## begin PROVIDED DATA

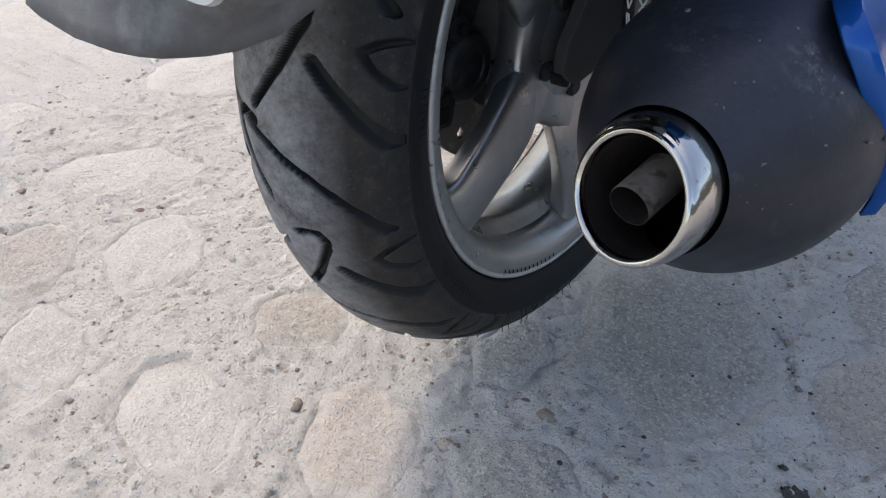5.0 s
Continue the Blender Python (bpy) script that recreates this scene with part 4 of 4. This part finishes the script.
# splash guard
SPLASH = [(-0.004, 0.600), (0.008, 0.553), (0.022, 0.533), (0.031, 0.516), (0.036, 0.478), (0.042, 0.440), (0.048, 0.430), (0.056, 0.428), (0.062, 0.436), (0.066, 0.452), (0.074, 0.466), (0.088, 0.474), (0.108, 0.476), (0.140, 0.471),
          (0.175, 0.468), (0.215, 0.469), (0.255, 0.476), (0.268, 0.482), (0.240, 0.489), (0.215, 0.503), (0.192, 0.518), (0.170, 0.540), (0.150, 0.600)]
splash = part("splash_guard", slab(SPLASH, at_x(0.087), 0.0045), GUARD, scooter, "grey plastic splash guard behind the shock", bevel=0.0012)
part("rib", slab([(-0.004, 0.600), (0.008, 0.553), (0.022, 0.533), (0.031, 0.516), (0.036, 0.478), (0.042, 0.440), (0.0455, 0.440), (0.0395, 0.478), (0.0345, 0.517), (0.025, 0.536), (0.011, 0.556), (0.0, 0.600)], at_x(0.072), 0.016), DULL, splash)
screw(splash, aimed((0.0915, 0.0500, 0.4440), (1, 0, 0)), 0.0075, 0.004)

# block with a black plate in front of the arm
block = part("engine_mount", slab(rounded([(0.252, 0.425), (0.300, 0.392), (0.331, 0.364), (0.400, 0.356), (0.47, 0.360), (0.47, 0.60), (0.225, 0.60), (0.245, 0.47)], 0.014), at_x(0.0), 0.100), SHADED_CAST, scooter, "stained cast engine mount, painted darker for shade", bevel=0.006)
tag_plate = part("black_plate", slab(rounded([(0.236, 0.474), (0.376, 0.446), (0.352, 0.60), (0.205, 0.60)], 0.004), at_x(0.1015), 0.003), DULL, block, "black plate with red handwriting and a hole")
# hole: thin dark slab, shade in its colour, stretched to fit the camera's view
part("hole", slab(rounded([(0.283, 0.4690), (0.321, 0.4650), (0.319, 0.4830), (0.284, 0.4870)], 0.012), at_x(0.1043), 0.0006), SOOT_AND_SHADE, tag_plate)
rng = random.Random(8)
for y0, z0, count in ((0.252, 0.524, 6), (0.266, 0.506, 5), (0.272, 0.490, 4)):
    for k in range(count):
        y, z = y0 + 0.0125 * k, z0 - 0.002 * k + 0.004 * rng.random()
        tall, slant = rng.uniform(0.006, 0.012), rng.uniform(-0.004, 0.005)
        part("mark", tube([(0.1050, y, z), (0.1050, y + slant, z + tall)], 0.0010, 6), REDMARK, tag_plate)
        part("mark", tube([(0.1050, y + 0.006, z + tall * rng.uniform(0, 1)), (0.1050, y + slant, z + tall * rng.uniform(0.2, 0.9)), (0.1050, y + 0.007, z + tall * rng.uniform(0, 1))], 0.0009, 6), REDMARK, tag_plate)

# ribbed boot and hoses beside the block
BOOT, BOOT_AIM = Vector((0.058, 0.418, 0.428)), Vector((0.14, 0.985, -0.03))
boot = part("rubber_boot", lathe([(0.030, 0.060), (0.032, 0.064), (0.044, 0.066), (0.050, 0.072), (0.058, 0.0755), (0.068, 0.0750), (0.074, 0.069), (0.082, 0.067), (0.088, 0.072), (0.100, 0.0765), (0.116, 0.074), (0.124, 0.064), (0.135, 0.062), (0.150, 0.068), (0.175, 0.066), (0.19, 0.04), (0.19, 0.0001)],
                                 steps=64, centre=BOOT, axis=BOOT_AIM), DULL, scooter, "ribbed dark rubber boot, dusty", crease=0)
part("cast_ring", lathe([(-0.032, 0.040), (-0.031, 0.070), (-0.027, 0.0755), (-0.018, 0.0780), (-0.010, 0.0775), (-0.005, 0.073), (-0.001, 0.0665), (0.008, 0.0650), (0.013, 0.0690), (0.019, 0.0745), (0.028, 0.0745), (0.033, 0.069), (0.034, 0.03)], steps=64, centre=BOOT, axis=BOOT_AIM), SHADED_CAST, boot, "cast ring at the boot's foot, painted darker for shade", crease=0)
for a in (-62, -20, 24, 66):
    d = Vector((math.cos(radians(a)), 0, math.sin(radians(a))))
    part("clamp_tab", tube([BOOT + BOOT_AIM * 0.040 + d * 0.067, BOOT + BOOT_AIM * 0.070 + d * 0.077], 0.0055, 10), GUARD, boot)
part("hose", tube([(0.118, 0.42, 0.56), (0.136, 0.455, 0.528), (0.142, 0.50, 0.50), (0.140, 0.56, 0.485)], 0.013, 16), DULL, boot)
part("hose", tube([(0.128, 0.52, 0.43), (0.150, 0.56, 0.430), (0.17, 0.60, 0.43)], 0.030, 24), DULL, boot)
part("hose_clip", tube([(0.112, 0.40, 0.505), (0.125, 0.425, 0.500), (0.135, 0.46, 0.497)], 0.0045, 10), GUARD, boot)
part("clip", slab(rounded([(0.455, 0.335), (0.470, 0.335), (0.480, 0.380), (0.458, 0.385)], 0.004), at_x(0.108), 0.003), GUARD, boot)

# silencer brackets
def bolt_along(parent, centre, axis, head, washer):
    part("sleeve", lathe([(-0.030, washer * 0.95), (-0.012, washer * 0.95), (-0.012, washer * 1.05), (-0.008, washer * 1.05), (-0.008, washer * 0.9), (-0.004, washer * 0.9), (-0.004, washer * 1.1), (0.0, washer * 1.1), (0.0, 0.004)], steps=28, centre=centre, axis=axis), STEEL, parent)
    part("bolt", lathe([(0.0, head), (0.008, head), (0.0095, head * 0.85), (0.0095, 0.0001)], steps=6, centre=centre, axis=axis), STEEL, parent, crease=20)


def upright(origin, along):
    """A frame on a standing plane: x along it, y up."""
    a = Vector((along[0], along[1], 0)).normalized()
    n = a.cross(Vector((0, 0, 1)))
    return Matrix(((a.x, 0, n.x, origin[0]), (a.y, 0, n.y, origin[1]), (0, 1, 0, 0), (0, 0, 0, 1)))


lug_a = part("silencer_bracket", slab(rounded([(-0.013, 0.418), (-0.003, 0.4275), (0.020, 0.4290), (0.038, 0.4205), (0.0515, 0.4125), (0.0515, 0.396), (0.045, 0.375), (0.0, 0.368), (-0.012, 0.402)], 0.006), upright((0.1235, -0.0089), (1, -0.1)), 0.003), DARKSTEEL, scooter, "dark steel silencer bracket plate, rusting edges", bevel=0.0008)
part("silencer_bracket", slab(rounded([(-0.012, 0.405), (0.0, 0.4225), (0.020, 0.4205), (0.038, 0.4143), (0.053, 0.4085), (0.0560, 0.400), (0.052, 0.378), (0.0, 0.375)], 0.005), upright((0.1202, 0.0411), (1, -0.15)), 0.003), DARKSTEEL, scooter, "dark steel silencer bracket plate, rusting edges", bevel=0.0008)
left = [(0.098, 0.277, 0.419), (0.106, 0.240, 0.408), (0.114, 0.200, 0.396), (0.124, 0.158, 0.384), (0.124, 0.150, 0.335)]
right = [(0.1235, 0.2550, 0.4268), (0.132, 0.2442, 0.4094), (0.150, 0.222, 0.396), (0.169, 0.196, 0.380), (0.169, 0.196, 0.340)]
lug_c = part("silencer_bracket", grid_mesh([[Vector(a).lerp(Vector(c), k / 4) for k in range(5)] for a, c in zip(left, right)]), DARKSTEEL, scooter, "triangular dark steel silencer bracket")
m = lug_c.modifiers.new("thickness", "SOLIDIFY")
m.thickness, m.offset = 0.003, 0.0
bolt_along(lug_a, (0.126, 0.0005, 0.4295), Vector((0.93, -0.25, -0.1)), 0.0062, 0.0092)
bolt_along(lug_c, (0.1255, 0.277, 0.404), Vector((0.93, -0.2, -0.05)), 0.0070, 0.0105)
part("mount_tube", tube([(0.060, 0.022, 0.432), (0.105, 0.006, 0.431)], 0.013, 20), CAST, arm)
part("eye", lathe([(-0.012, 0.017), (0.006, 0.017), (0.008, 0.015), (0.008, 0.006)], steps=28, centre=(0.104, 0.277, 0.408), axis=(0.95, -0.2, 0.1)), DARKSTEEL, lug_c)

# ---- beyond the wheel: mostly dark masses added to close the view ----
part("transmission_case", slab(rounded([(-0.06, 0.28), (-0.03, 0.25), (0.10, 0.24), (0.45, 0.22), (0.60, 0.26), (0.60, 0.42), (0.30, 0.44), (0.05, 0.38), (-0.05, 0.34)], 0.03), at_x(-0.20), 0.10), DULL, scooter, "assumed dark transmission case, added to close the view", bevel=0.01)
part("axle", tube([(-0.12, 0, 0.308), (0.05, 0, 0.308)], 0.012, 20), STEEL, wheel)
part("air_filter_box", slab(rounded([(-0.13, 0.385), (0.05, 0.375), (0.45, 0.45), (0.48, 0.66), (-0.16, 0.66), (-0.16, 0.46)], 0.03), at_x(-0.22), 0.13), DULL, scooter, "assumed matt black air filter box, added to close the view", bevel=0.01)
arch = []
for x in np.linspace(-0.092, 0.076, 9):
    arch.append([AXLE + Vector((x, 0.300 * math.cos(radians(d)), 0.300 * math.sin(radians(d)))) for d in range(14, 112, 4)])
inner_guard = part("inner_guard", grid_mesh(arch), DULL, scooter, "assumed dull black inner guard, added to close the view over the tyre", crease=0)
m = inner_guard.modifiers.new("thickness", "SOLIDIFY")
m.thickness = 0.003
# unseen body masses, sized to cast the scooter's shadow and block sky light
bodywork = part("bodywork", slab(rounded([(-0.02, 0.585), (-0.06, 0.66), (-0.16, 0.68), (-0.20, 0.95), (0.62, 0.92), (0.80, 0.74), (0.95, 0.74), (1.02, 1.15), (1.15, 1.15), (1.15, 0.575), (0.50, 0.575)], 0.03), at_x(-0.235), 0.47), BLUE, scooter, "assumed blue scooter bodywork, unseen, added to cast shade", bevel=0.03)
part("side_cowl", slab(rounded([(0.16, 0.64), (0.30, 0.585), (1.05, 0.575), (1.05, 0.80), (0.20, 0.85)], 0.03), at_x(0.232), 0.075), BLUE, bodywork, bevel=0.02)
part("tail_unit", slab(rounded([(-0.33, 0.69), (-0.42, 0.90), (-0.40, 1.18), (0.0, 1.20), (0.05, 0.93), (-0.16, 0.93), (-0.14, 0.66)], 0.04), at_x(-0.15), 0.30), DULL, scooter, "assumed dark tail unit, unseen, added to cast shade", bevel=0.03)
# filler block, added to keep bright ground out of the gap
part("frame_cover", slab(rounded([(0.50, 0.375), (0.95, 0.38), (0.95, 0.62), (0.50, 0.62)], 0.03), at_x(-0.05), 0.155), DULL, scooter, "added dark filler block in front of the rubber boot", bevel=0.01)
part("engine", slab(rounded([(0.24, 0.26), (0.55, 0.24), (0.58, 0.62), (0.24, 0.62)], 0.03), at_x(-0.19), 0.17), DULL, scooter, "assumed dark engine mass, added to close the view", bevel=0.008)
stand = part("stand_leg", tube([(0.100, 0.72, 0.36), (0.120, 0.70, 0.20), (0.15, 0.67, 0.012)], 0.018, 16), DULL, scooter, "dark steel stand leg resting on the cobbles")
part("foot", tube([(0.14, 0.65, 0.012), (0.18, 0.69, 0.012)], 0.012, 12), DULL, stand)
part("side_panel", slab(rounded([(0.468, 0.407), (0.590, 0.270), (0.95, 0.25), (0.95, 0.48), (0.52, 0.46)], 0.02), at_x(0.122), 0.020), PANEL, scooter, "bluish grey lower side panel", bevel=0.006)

## end PROVIDED DATA

REQUIREMENT:
Begin at the first line of the data above and repeat each line exactly, stopping after the line containing "0.0009, 6), REDMARK, tag_plate)". Omit the pictures.

RESULT FOR THIS EXERCISE:
5.0 s
Continue the Blender Python (bpy) script that recreates this scene with part 4 of 4. This part finishes the script.
# splash guard
SPLASH = [(-0.004, 0.600), (0.008, 0.553), (0.022, 0.533), (0.031, 0.516), (0.036, 0.478), (0.042, 0.440), (0.048, 0.430), (0.056, 0.428), (0.062, 0.436), (0.066, 0.452), (0.074, 0.466), (0.088, 0.474), (0.108, 0.476), (0.140, 0.471),
          (0.175, 0.468), (0.215, 0.469), (0.255, 0.476), (0.268, 0.482), (0.240, 0.489), (0.215, 0.503), (0.192, 0.518), (0.170, 0.540), (0.150, 0.600)]
splash = part("splash_guard", slab(SPLASH, at_x(0.087), 0.0045), GUARD, scooter, "grey plastic splash guard behind the shock", bevel=0.0012)
part("rib", slab([(-0.004, 0.600), (0.008, 0.553), (0.022, 0.533), (0.031, 0.516), (0.036, 0.478), (0.042, 0.440), (0.0455, 0.440), (0.0395, 0.478), (0.0345, 0.517), (0.025, 0.536), (0.011, 0.556), (0.0, 0.600)], at_x(0.072), 0.016), DULL, splash)
screw(splash, aimed((0.0915, 0.0500, 0.4440), (1, 0, 0)), 0.0075, 0.004)

# block with a black plate in front of the arm
block = part("engine_mount", slab(rounded([(0.252, 0.425), (0.300, 0.392), (0.331, 0.364), (0.400, 0.356), (0.47, 0.360), (0.47, 0.60), (0.225, 0.60), (0.245, 0.47)], 0.014), at_x(0.0), 0.100), SHADED_CAST, scooter, "stained cast engine mount, painted darker for shade", bevel=0.006)
tag_plate = part("black_plate", slab(rounded([(0.236, 0.474), (0.376, 0.446), (0.352, 0.60), (0.205, 0.60)], 0.004), at_x(0.1015), 0.003), DULL, block, "black plate with red handwriting and a hole")
# hole: thin dark slab, shade in its colour, stretched to fit the camera's view
part("hole", slab(rounded([(0.283, 0.4690), (0.321, 0.4650), (0.319, 0.4830), (0.284, 0.4870)], 0.012), at_x(0.1043), 0.0006), SOOT_AND_SHADE, tag_plate)
rng = random.Random(8)
for y0, z0, count in ((0.252, 0.524, 6), (0.266, 0.506, 5), (0.272, 0.490, 4)):
    for k in range(count):
        y, z = y0 + 0.0125 * k, z0 - 0.002 * k + 0.004 * rng.random()
        tall, slant = rng.uniform(0.006, 0.012), rng.uniform(-0.004, 0.005)
        part("mark", tube([(0.1050, y, z), (0.1050, y + slant, z + tall)], 0.0010, 6), REDMARK, tag_plate)
        part("mark", tube([(0.1050, y + 0.006, z + tall * rng.uniform(0, 1)), (0.1050, y + slant, z + tall * rng.uniform(0.2, 0.9)), (0.1050, y + 0.007, z + tall * rng.uniform(0, 1))], 0.0009, 6), REDMARK, tag_plate)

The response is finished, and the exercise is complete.